By Faith Haushona-Kavamba
THE 21st World Music Day held in Windhoek last week exceeded expectations, with scores of revellers making their way to Palm Tree Park and later to the Warehouse Theatre.
The event was also celebrated in other towns, including Rundu, Katima Mulilo and Oshakati on the same day. Annually, communities all over the world celebrate the French originating Fête de la Musique on the day of the European summer solstice. Each year there are events in over 120 countries and 700 cities around the world. Typically this means that the music is brought out onto the streets, though venues are also encouraged to get in on the act.
With the line-up kicking off at 10a.m in Windhoek with the likes of Young Camel Kings, Mafere and the ADS, things appeared a tad slow as audiences trickled in slowly.

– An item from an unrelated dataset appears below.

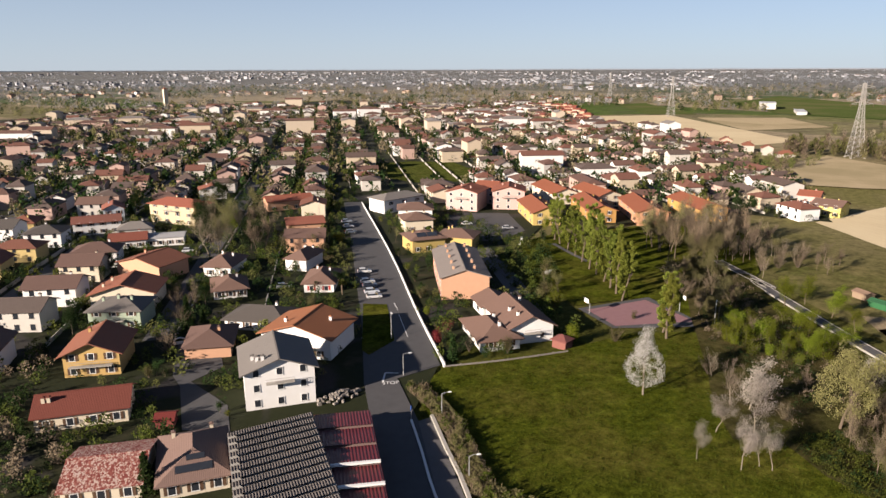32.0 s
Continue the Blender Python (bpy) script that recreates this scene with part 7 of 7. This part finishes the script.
GREEN = [(-236.1, -330.2), (-267.3, -367.6), (-293.5, -359.7), (-310.9, -336.8), (-285.6, -278.6), (-260.2, -274.1), (-238.1, -288.7)]
COPSE = [(-91, -234), (-128, -311), (-154, -304), (-113, -213), (-94, -201)]
OWN = [(-71.0, -124.7), (-149.2, -236.2), (-190.2, -290.0), (-214.7, -287.3), (-202.9, -224.8), (-226.3, -198.8), (-186.7, -153.2), (-116.0, -94.8), (-97.5, -91.7)]
structure("verge", Shape().prism([(-99.4, -142.7), (-103.7, -138.1), (-89.9, -117.2), (-80.7, -114.2), (-81.0, -117.3)], 0.4, 0.52), M_LAWN, "shaded grass verge beside the street", "verge")
shr = []
rng = random.Random(31)
for poly, n in (([(-84.6, -110.0), (-131.9, -159.8), (-165.2, -218.5), (-201.7, -272.5), (-197.8, -215.7), (-185.4, -154.7), (-117.9, -98.0), (-97.8, -93.6)], 520), ([(-20.8, -111.5), (-64.3, -275.7), (-123.0, -338.1), (-192.5, -282.8), (-120.1, -172.7), (-87.3, -126.0), (-64.6, -108.2), (-49.9, -117.2), (-38.8, -106.1)], 1300), ([(-115.1, -95.8), (-136.5, -121.8), (-173.1, -168.2), (-193.4, -158.7), (-137.4, -106.7), (-122.2, -88.1)], 120)):
    for x, y in scatter(poly, n, rng):
        if all((x - a) ** 2 + (y - b) ** 2 > (r * 0.8) ** 2 for a, b, r in PLACED) and not inside(x, y, STREET) and not inside(x, y, YARD) and not inside(x, y, GREEN):
            shr.append((x, y))
wood_stuff("garden_shrubs", "dense shrubs and hedges in gardens near the street", shr, rng, 0.8, 4.2, [L_DARK, L_DARK, L_GARDEN, L_BUDGREEN, L_BRAMBLE], 100, 0.55)
shr = [p for p in scatter([(-6, -104), (-21, -99), (-24, -118), (-18, -134), (-26, -148), (-30, -165), (-14, -168), (-4, -140)], 170, rng) if all((p[0] - a) ** 2 + (p[1] - b) ** 2 > (r * 0.8) ** 2 for a, b, r in PLACED)]
wood_stuff("garden_shrubs", "dark overgrown garden shrubs beside low houses", shr, rng, 1.0, 4.5, [L_DARK, L_DARK, L_GARDEN, L_TWIG], 90, 0.5)
house(-17.5, -163.0, 62, 11.0, 9.5, 5.6, RWHITE, RROOF, 1.9, True, 0.8, [(0, 3, 2), (3, 2, 2)], ((0.2, 0.2),), label="white two-storey house beside a dark garden", group="village houses")
plot("back_lawn", [(-29.5, -184), (-27, -196), (-35, -204), (-41, -196), (-37, -186)], M_LAWN, "small sunlit back lawn", 0.37)
grove(COPSE, 15, ["bud", "bare", "bare", "green", "dark", "olive"], 7, 12.5, 4.0, False, 91)
# the rest of the village: streets of lots
D2, N2 = Vector((-0.54, -0.84)), Vector((0.84, -0.54))
rng = random.Random(8)
near_lots, far_lots = [], []
LANES = [0, 46, 92, 138, 184, 230, 276, 322, -60, -106, -152, -198, -244, -290]
for lane in LANES:
    a, b = Vector((-72, -104)) + D2 * 30 + N2 * lane, Vector((-72, -104)) + D2 * 900 + N2 * lane
    if lane > 20:
        structure("street_side", ribbon([a, b], -2.8, 2.8, 0.40), M_ASPHALT2, "village side street between rows of houses", "street")
    for side in (-1, 1):
        s = rng.uniform(0, 12)
        while s < 1000:
            s += rng.uniform(15, 22)
            p = Vector((-72, -104)) + D2 * s + N2 * (lane + side * rng.uniform(12.5, 15))
            if not inside(p.x, p.y, VILLAGE) or inside(p.x, p.y, STREET) or rng.random() < 0.07:
                continue
            if any((p.x - x) ** 2 + (p.y - y) ** 2 < (r + 7.5) ** 2 for x, y, r in PLACED):
                continue
            if inside(p.x, p.y, OWN) or inside(p.x, p.y, GREEN) or inside(p.x, p.y, COPSE):
                continue
            if p.length < 95 or (p - Vector((-112, -150))).length < 30:
                continue
            (near_lots if p.length < 330 else far_lots).append((p.x, p.y, 57 + rng.choice((0, 90)) + rng.uniform(-5, 5)))
VW = [RWHITE, RWHITE, DULL, DULL, CREAM, PEACH, CREAM, (0.60, 0.46, 0.20)]
VR = [RROOF, (0.24, 0.10, 0.068), (0.18, 0.11, 0.09), (0.28, 0.11, 0.07), DARK, (0.15, 0.115, 0.10)]
VN = {RWHITE: "white", DULL: "weathered white", CREAM: "cream", PEACH: "peach", PINK: "pink", (0.60, 0.46, 0.20): "yellow"}
for x, y, turn in near_lots[:150]:
    w, d = rng.uniform(10, 14), rng.uniform(8.5, 11)
    c, hip, h = rng.choice(VW), rng.random() < 0.55, rng.choice((3.2, 5.2, 5.6, 5.6))
    house(x, y, turn, w, d, h, c, rng.choice(VR), rng.uniform(1.5, 2.2), not hip, 0.7, [(0, 3, 2 if h > 4 else 1), (3, 2, 2 if h > 4 else 1), (2, 2, 1)], ((rng.uniform(-0.3, 0.3), 0.2),),
          label=VN[c] + " village house with a tiled " + ("hipped" if hip else "gabled") + " roof", group="village houses", lite=True)
    for _ in range(2):
        q = Vector((x, y)) + Vector((rng.uniform(-12, 12), rng.uniform(-12, 12)))
        if (q - Vector((x, y))).length > 8.5 and all((q.x - a) ** 2 + (q.y - b) ** 2 > (r + 1) ** 2 for a, b, r in PLACED) and not inside(q.x, q.y, STREET):
            tree(rng.choice(("dark", "darkshrub", "budshrub", "bud", "bare", "cone", "shrub", "bareshrub")), q.x, q.y, rng.uniform(2.5, 6.5), next(_count), True, 0.35)
shr = []
for x, y, turn in near_lots[:150]:
    for _ in range(11):
        q = Vector((x, y)) + Vector((rng.uniform(-13, 13), rng.uniform(-13, 13)))
        if all((q.x - a) ** 2 + (q.y - b) ** 2 > (r * 0.85) ** 2 for a, b, r in PLACED) and not inside(q.x, q.y, STREET):
            shr.append((q.x, q.y))
wood_stuff("garden_shrubs", "dense shrubs and small trees in village gardens", shr, rng, 1.6, 5.5, [L_DARK, L_DARK, L_GARDEN, L_BUDGREEN, L_BRAMBLE], 70, 0.5)
town_stuff("village_blocks", "pale apartment blocks beyond the village houses", [p for i, p in enumerate(far_lots) if math.hypot(p[0], p[1]) > 620 and i % 8 == 0], rng, [(0.88, 0.86, 0.83), (0.62, 0.52, 0.40)], [(0.30, 0.27, 0.25), (0.20, 0.11, 0.085)], 0.5, 1.1)
far_lots = [p for i, p in enumerate(far_lots) if math.hypot(p[0], p[1]) <= 620 or i % 8]
town_stuff("village_rows", "close-set village houses with tiled roofs", far_lots, rng, [(0.86, 0.83, 0.79), DULL, (0.60, 0.50, 0.37), (0.55, 0.38, 0.32), (0.5, 0.47, 0.44)], [(0.15, 0.11, 0.095), (0.22, 0.10, 0.072), (0.14, 0.098, 0.082), (0.17, 0.095, 0.075)], 0.08, 0.92)
terr = []
for r in range(6):
    a, b = Vector((-592.0, -567.1)) + (Vector((-879.3, -789.0)) - Vector((-592.0, -567.1))) * r / 5, Vector((-612.3, -436.5)) + (Vector((-892.8, -687.7)) - Vector((-612.3, -436.5))) * r / 5
    for k in range(14):
        p = a + (b - a) * k / 13
        terr.append((p.x, p.y, math.degrees(math.atan2((b - a).y, (b - a).x))))
town_stuff("terraces", "rows of red-roofed terraced houses", terr, rng, [(0.6, 0.52, 0.40), (0.5, 0.33, 0.23)], [(0.27, 0.08, 0.055), (0.23, 0.075, 0.055)], 0.0, 0.72)
gard = [(p[0] + rng.uniform(-11, 11), p[1] + rng.uniform(-11, 11)) for p in far_lots for _ in range(9)]
wood_stuff("garden_trees", "garden trees between the village houses", gard, rng, 3, 9, [L_DARK, L_DARK, L_GARDEN, L_TWIG, L_DARK, L_BUD], 34, 0.5)
belt("tree_belt", "dark evergreen trees across the village", strip_poly([(-155.0, -618.3), (-226.8, -584.1), (-281.6, -568.0)], 14), 60, 7, 12, [L_DARK, L_BUD], 60, 73)
# low walls along the lanes
for lane in LANES:
    walls = Shape()
    for o in (-4.4, 4.4, 23.0):
        s = 30.0
        while s < 380:
            n = rng.uniform(9, 17)
            a, b = (Vector((-72, -104)) + D2 * q + N2 * (lane + o) for q in (s, s + n))
            if inside(a.x, a.y, VILLAGE) and inside(b.x, b.y, VILLAGE) and not inside(a.x, a.y, OWN) and not inside(b.x, b.y, OWN) and not inside(a.x, a.y, STREET) and not inside(b.x, b.y, STREET) and (a.x, a.y) > (-420, -900) and a.length > 110 and all((c.x - x) ** 2 + (c.y - y) ** 2 > r * r for x, y, r in PLACED for c in (a, b, (a + b) / 2)):
                walls.beam((a.x, a.y, 0.85), (b.x, b.y, 0.85), 0.2, 1.1)
            s += n + rng.uniform(3, 6)
    if walls.v:
        tagged(part("garden_walls", walls, M_PANELPALE), "low rendered garden walls along a village lane", "garden wall", kind="stuff")
# front hedges along the lanes
hl = []
for lane in LANES:
    for o in (-5.5, 5.5, 22.5):
        s = 25.0
        while s < 420:
            s += rng.uniform(1.2, 2.6)
            q = Vector((-72, -104)) + D2 * s + N2 * (lane + o + rng.uniform(-0.5, 0.5))
            if rng.random() < 0.75 and inside(q.x, q.y, VILLAGE) and not inside(q.x, q.y, STREET) and all((q.x - a) ** 2 + (q.y - b) ** 2 > r * r for a, b, r in PLACED):
                hl.append((q.x, q.y))
wood_stuff("garden_hedges", "clipped hedges and shrubs along village gardens", hl[:2600], rng, 1.0, 2.6, [L_DARK, L_DARK, L_GARDEN, L_DARK], 26, 0.7)
# far village: houses beyond the fields
out = []
for t in range(260):
    q = rng.choice(([(-566.5, -128.1), (-593.4, -104.2)], [(-879.7, -82.3), (-873.9, -3.6)], [(-784.1, -47.6), (-751.2, -19.8)], [(-1001.1, 3.8), (-919.7, 56.7)], [(-916.8, 63.3), (-1024.2, 102.2)], [(98.4, 744.0), (196.1, 728.6)], [(64.6, 853.8), (105.7, 853.3)], [(265.3, 694.1), (280.0, 675.2)], [(-510.9, 549.0), (-507.8, 587.0)], [(-515.3, -247.4), (-502.5, -204.1)], [(-701.6, 615.9), (-664.7, 610.9)]))
    f = rng.random()
    out.append((q[0][0] + (q[1][0] - q[0][0]) * f + rng.uniform(-9, 9), q[0][1] + (q[1][1] - q[0][1]) * f + rng.uniform(-14, 14), rng.choice((30, 120))))
kept = []
for p in out:
    if all((p[0] - a) ** 2 + (p[1] - b) ** 2 > 200 for a, b, _ in kept):
        kept.append(p)
town_stuff("hamlet", "small distant groups of houses between the fields", [p for p in kept if math.hypot(p[0], p[1]) > 800], rng, [DULL, (0.5, 0.46, 0.4), (0.45, 0.36, 0.30)], [TILE2, TILE, RROOF], 0.0, 0.62)
town_stuff("hamlet", "small groups of houses between the fields", [p for p in kept if math.hypot(p[0], p[1]) <= 800], rng, [DULL, (0.5, 0.46, 0.4), (0.55, 0.40, 0.30)], [RTILE, TILE, RROOF], 0.0, 0.85)
for q, w, d, h in (((284.5, 923.8), 150, 45, 5), ((-385.9, 1127.1), 36, 14, 5), ((-1083.8, -472.0), 50, 22, 9), ((-999.7, -390.3), 72, 12, 3.5), ((741.8, 1340.4), 90, 30, 9)):
    big = thing("warehouse", "long white warehouse with a flat pale roof", "warehouse", at=pose(*q, 0, 0, 0, 25))
    part("wall", Shape().box((0, 0, h / 2), (w, d, h)), wall_mat(DULL), big)
    part("roof", Shape().box((0, 0, h + 0.3), (w + 1, d + 1, 0.6)), surface("pale_sheet", (0.62, 0.62, 0.62), 0.6, 0.3, 0.3, 0.15), big)
tower = thing("bell_tower", "pale bell tower over the far town", "tower", at=pose(*(-431.2, -1154.0), 0))
part("shaft", Shape().box((0, 0, 15), (6, 6, 30)), wall_mat(CREAM), tower)
part("roof", Shape().box((0, 0, 31.5), (6.6, 6.6, 3), 0, 0.2), roof_mat(TILE), tower)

Things soon picked up at midday, with the park filling up in less than an hour, with the likes of the Formula Band, Blend, as well as Petu and the Generals, at the helm of entertaining the audience. The evening line-up was also just as exciting as people danced the night away to the sounds of the Savannah Afros, Priscilla ‘Dessert’ Queen and Ann Singer.
However it was the various stalls that stole the show, as various vendors selling clothing, accessories and food that made the experience wholly. What set their merchandise apart is the fact that most, if not all of them were homemade products, making them authentically Namibian.
Among the vendors was Maria Mokomele of Naledi Investments who sells beaded accessories, calabashes and cow hide codpieces (Omutjira, commonly worn by Herero boys).
“I decided to have a stall at this year’s World Music Day celebrations because I knew that I would have the opportunity to mingle with people from all walks of life, exchange cultural paraphernalia and also just learn from them,” Mokomele explained.
If this year’s event is anything to go by, it can only get bigger and better next year.